Gucci and Xbox collaborated in 2021, releasing limited-edition sets of customized Xbox Series X consoles. While it was a commercial success, it was also heavily criticized.
When Beauty Collaborations Win
But when done right, collaborations unlock serious strategic upside.
Audience expansion. The right partner introduces your brand to a new but relevant customer base. This isn’t random exposure. It’s curated borrowing. If alignment is strong, those new customers convert and stay.
Press coverage. The media loves an unexpected partnership, like MSCHF and Fenty Beauty. A well-executed collab can generate earned media far beyond what a standalone launch might achieve. Especially if it taps into culture, nostalgia, or entertainment.
Retail leverage. Retailers prioritize exclusivity and newness. A limited-edition drop can secure premium placement, endcaps, homepage banners, or even retailer-exclusive SKUs. That’s negotiation power.
Brand repositioning. The right collaboration can subtly shift how your brand is perceived. A skincare brand partnering with a fashion label elevates lifestyle positioning. A wellness crossover deepens credibility. Collaborations let you change the narrative without changing the logo.
Strong digital activation is critical here. If your social strategy isn’t solid yet, start with this guide on social media marketing for skincare business owners.
The Starface x Heaven by Marc Jacobs collaboration featured tattoo-inspired pimple patches that quickly won over both audiences.
How to Find New Beauty Brand Collaborations for Your Brand
If you’re wondering how to find new beauty brand collaborations, use this simple framework:
1. Audience Overlap Mapping
Compare customer personas.
Analyze follower demographics.
Look for cultural intersections.
2. Cultural Alignment Check
Ask:
Do we share tone?
Do we share values?
Would our communities naturally interact?
3. Shared Values Audit
Sustainability? Inclusivity? Ingredient transparency? Make sure alignment is real.
4. Product Synergy
Can products bundle naturally?
Is there storytelling potential?
Does the partnership feel inevitable?
Document this process. All of this is a part of your marketing resume.
Which Beauty Brand Collabs Are Popular This Year?
In 2026, beauty collaborations are becoming more culture and lifestyle-driven.
Entertainment IP – movies, TV, and pop culture partnerships with built-in audiences and strong storytelling potential.
Wellness crossovers – beauty is expanding into holistic health, combining skincare with ingestible or lifestyle wellness brands.
Fashion & lifestyle collabs – beauty is increasingly treated as part of personal style and identity.
Nostalgia partnerships – brands are reviving cultural moments people already love.

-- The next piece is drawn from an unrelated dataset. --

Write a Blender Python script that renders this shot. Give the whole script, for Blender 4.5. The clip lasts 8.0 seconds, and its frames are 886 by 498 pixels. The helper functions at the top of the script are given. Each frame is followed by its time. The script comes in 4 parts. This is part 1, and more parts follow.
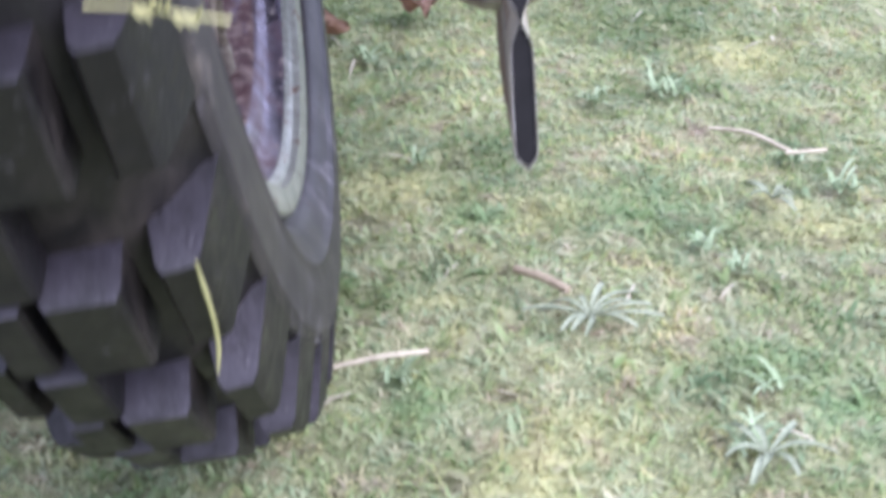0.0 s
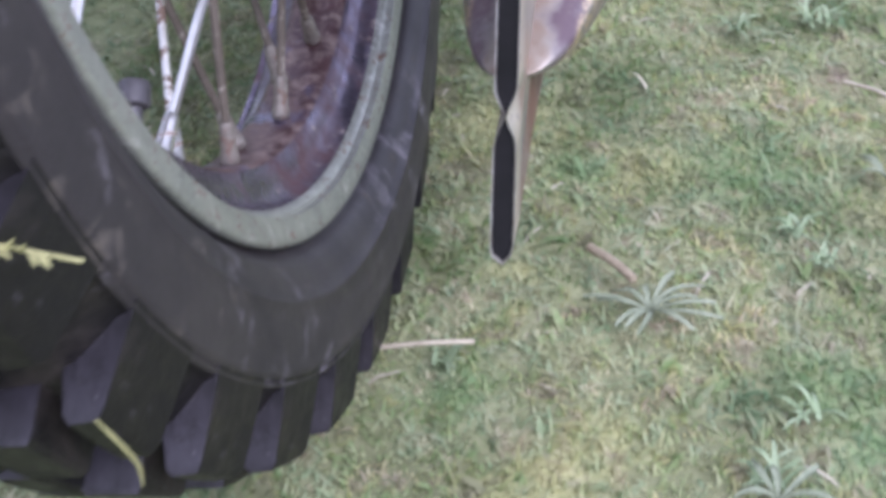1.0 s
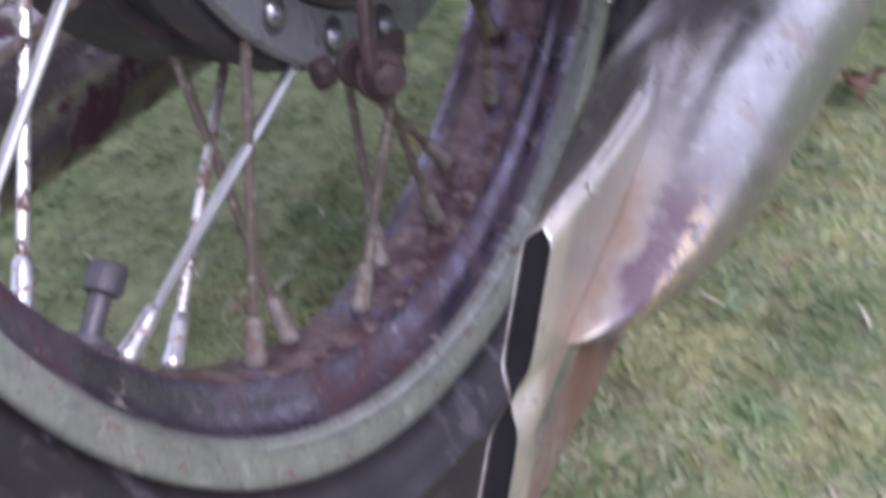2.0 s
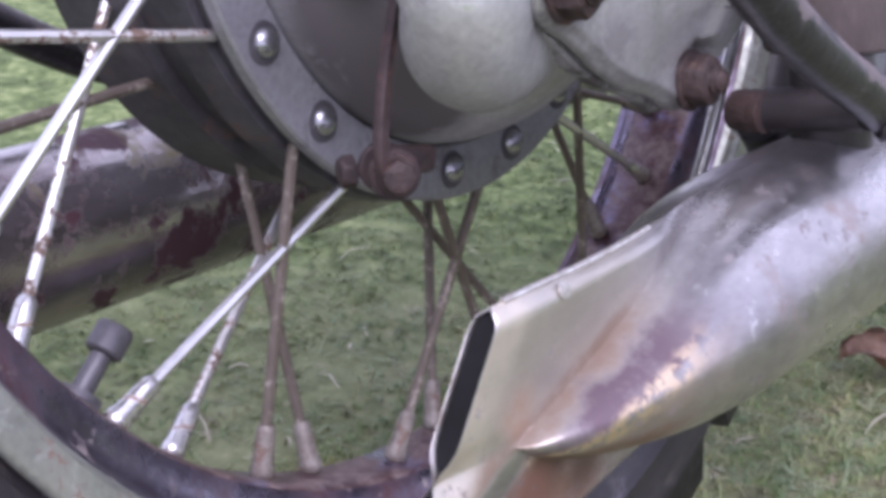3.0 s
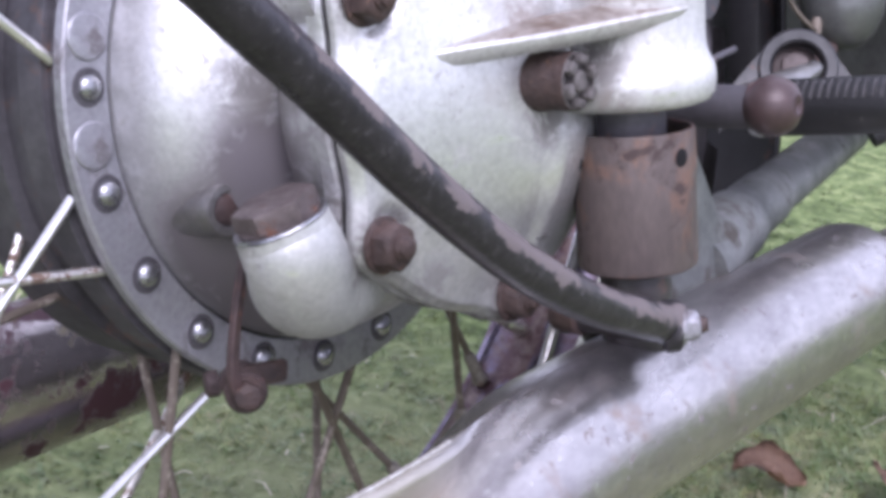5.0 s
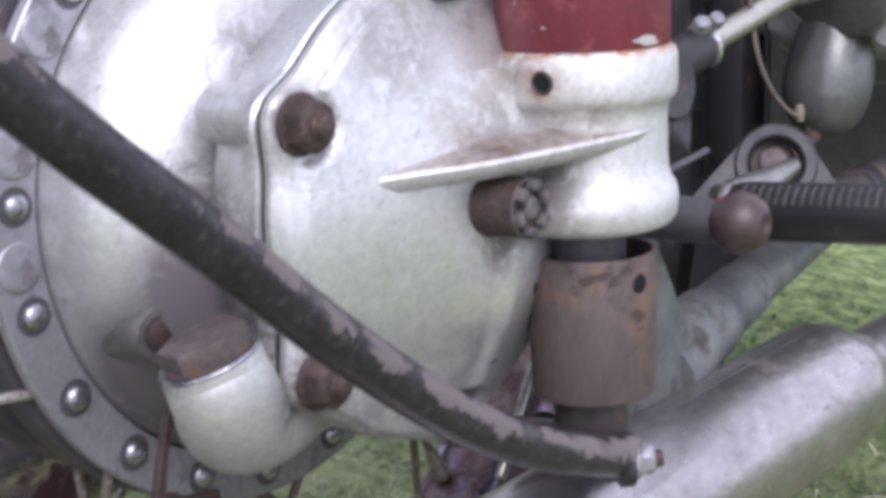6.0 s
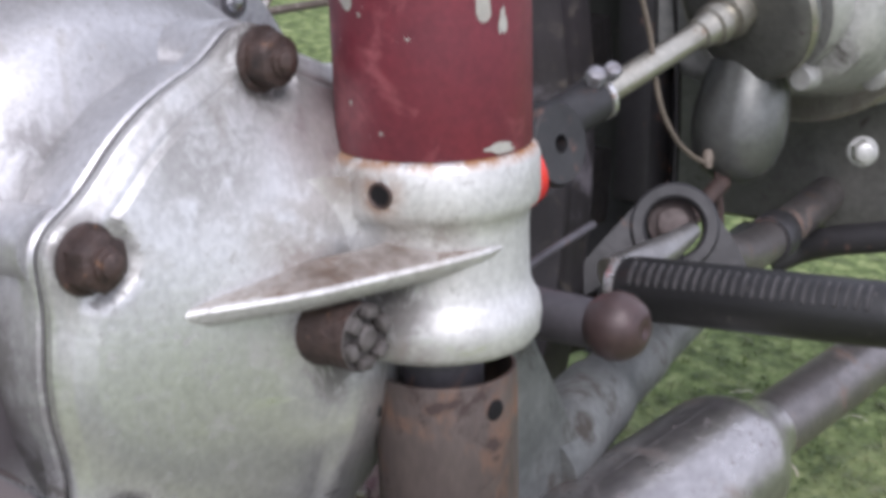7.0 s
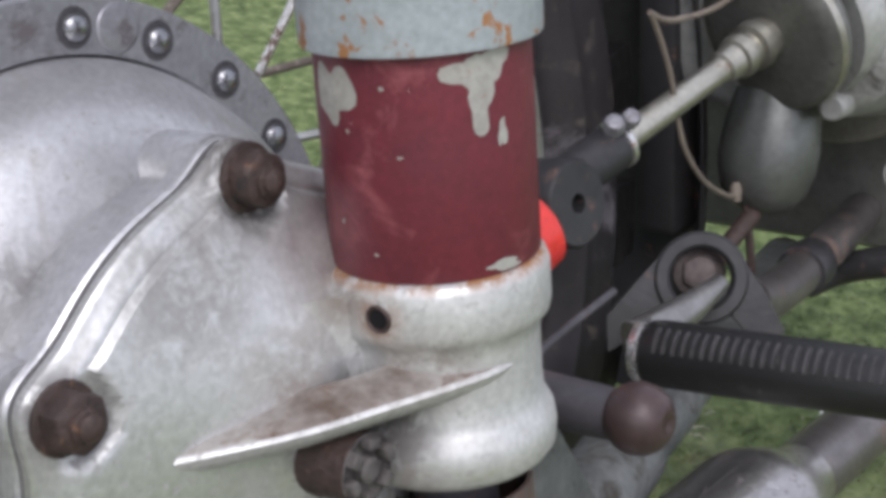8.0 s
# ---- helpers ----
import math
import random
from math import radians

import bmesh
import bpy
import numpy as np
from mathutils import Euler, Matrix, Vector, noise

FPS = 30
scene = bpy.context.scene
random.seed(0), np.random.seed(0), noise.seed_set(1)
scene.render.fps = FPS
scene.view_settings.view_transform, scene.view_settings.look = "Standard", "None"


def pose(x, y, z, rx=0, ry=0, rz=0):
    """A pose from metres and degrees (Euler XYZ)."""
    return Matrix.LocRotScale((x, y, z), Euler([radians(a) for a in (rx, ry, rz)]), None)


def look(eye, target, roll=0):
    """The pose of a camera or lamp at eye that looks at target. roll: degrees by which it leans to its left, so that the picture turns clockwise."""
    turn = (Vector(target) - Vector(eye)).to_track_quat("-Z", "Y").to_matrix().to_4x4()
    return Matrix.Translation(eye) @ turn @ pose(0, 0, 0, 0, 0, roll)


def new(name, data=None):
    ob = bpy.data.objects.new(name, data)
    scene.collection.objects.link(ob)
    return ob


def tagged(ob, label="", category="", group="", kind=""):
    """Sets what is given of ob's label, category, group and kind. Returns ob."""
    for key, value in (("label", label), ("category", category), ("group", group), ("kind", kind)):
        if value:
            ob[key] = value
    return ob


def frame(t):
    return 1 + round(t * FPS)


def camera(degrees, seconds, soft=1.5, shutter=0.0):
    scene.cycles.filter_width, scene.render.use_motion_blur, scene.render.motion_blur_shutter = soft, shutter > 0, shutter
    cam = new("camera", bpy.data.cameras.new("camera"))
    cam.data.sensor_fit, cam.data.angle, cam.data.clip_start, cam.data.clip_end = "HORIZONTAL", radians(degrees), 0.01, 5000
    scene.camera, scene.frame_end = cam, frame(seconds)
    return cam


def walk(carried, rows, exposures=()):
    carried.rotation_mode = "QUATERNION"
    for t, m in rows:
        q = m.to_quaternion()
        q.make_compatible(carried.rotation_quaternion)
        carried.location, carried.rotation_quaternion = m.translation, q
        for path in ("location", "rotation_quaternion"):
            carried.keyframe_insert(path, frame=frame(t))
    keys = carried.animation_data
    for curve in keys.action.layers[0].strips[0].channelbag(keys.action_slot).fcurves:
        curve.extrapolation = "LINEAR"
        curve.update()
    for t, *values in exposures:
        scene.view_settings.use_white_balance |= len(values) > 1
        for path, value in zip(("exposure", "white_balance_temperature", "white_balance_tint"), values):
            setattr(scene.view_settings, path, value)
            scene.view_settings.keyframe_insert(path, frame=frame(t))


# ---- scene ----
cam = camera(35.0, 8.0, soft=4.2, shutter=0.4)
PATH = [
    (0, (0.0600, -0.6026, 0.3382), (0.1261, 0.2847, -0.1182), 0.32),
    (0.5, (0.1050, -0.6110, 0.4391), (0.0947, 0.2291, -0.1032), -2.53),
    (1, (0.1534, -0.5513, 0.4369), (0.0358, 0.2364, -0.1679), -1.63),
    (1.5, (0.1913, -0.4605, 0.4175), (0.0091, 0.3109, -0.1922), -1.69),
    (2, (0.2126, -0.4137, 0.4067), (-0.1364, 0.3567, -0.1270), -0.84),
    (2.2, (0.2282, -0.3946, 0.3888), (-0.2006, 0.3746, -0.0850), -0.23),
    (3.3, (0.2958, -0.4044, 0.3580), (-0.2530, 0.3598, 0.0192), 3.53),
    (3.5, (0.3048, -0.4152, 0.3612), (-0.2469, 0.3441, 0.0160), 3.62),
    (4, (0.3308, -0.4208, 0.3904), (-0.2274, 0.3359, 0.0502), 3.36),
    (4.5, (0.3533, -0.4162, 0.4226), (-0.2049, 0.3539, 0.1140), 2.59),
    (4.7, (0.3592, -0.4191, 0.4371), (-0.1920, 0.3484, 0.1100), 2.82),
    (5.8, (0.3603, -0.3874, 0.4611), (-0.2044, 0.3771, 0.1502), 4.51),
    (6, (0.3545, -0.3769, 0.4802), (-0.2058, 0.3871, 0.1602), 4.53),
    (6.5, (0.3500, -0.3305, 0.4931), (-0.1832, 0.4413, 0.1468), 4.93),
    (7, (0.3395, -0.2972, 0.5215), (-0.1856, 0.4726, 0.1586), 5.84),
    (7.5, (0.3280, -0.2880, 0.5399), (-0.2010, 0.4779, 0.1743), 6.20),
    (8, (0.3193, -0.2573, 0.5598), (-0.2157, 0.4840, 0.1546), 3.42),
]
EXPOSURES = [(0.0, 0.97, 5450, 24), (0.5, 0.68, 5450, 24), (1.0, 0.40, 5450, 24), (1.5, 0.34, 5450, 24), (2.0, 0.29, 5600, 30), (3.5, 0.53, 5600, 31), (4.0, 0.60, 5580, 30), (4.5, 0.62, 5600, 28), (6.0, 0.33, 5820, 21), (7.0, 0.1, 6000, 17), (8.0, -0.22, 6050, 14)]
walk(cam, [(t, look(eye, target, roll)) for t, eye, target, roll in PATH], EXPOSURES)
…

Community-first collaborations – brands with aligned audiences and values are partnering for more authentic marketing.
Final Thoughts
The most successful beauty brand collaborations aren’t random. They’re deeply strategic.
They answer:
Who are we?
Who do we want to reach?
What culture do we belong to?
Ultimately, the collaborations that truly resonate are the ones that feel authentic to your brand AND your audience. So if you’re a new brand on the block, the right collaboration can be your chance to define who you are from the very start.